It took two evenings for my 88 year old grand-mother-in-law and I to watch Martin Scorsese’s brilliant documentary of the entire life and times about Pulitzer Prize winning journalist and film critic Roger Ebert. What an honor it was to sit with the woman who left Kansas when she was 15 in 1940, found herself in San Diego and married the man of her dreams who was then a machinist making planes for the war machine being built at that time, He was later drafted to the Philippines, before he returned and conceived their four children between 1949 and 1957. She’s seen almost an entire century unfold and change before her eyes. I the daughter-in-law, a bit too old to be a baby-boomer, at 70 whom some call an aging hippie, felt honored to witness this two-hour piece of history with her. I’m surprised this film didn’t win Best Documentary at the Academy Awards.
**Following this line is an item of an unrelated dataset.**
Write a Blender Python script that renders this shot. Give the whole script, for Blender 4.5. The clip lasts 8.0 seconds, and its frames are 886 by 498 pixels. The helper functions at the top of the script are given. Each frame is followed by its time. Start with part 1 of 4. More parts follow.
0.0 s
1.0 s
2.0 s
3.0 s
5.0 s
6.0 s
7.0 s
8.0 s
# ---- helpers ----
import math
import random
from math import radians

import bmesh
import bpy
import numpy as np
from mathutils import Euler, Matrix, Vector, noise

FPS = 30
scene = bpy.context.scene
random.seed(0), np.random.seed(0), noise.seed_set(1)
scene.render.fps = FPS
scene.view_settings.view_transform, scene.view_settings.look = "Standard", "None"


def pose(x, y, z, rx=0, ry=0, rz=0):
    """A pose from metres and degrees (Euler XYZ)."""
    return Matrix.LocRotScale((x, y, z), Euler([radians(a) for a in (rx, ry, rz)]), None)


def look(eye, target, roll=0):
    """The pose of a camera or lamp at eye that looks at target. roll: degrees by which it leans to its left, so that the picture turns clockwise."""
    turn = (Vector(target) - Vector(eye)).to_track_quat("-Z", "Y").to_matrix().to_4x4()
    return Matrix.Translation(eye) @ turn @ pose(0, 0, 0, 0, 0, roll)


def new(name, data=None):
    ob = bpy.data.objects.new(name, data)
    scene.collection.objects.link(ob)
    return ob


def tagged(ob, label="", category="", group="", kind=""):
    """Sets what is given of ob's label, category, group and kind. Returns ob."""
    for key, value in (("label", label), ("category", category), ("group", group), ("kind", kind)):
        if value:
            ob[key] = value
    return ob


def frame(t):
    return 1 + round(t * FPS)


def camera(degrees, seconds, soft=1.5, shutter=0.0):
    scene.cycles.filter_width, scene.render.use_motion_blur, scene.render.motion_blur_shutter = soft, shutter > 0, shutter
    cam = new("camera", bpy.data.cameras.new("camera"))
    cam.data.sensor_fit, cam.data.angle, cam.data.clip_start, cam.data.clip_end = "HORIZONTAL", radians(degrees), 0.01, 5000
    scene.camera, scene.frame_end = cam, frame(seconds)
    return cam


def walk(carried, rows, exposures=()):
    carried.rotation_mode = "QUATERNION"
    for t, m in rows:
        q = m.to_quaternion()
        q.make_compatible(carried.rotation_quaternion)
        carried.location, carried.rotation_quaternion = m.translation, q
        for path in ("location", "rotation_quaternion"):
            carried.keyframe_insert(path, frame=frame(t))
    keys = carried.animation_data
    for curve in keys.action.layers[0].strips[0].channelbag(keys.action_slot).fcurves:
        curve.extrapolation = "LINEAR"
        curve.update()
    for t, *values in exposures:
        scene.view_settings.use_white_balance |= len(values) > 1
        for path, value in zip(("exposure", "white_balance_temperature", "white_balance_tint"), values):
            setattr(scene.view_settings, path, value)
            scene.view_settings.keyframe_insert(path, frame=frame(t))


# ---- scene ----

A former college health educator, and hospice volunteer, the expanse and depth with which it showed both living and dying was amazing.
Not for the feeble hearted or the lazy-minded, LIFE ITSELF ends, as all of ours will, with Ebert’s wife and family “letting him go,” after years of giving him the extra-ordinary care, both at home and in-hospital that his extended throat cancer needed. His voice, whether activated by computer Stephen Hawking style, or in blogs he wrote till his last days, rang through loud and clear.
Two thumbs up! It’s on Amazon Prime … GO!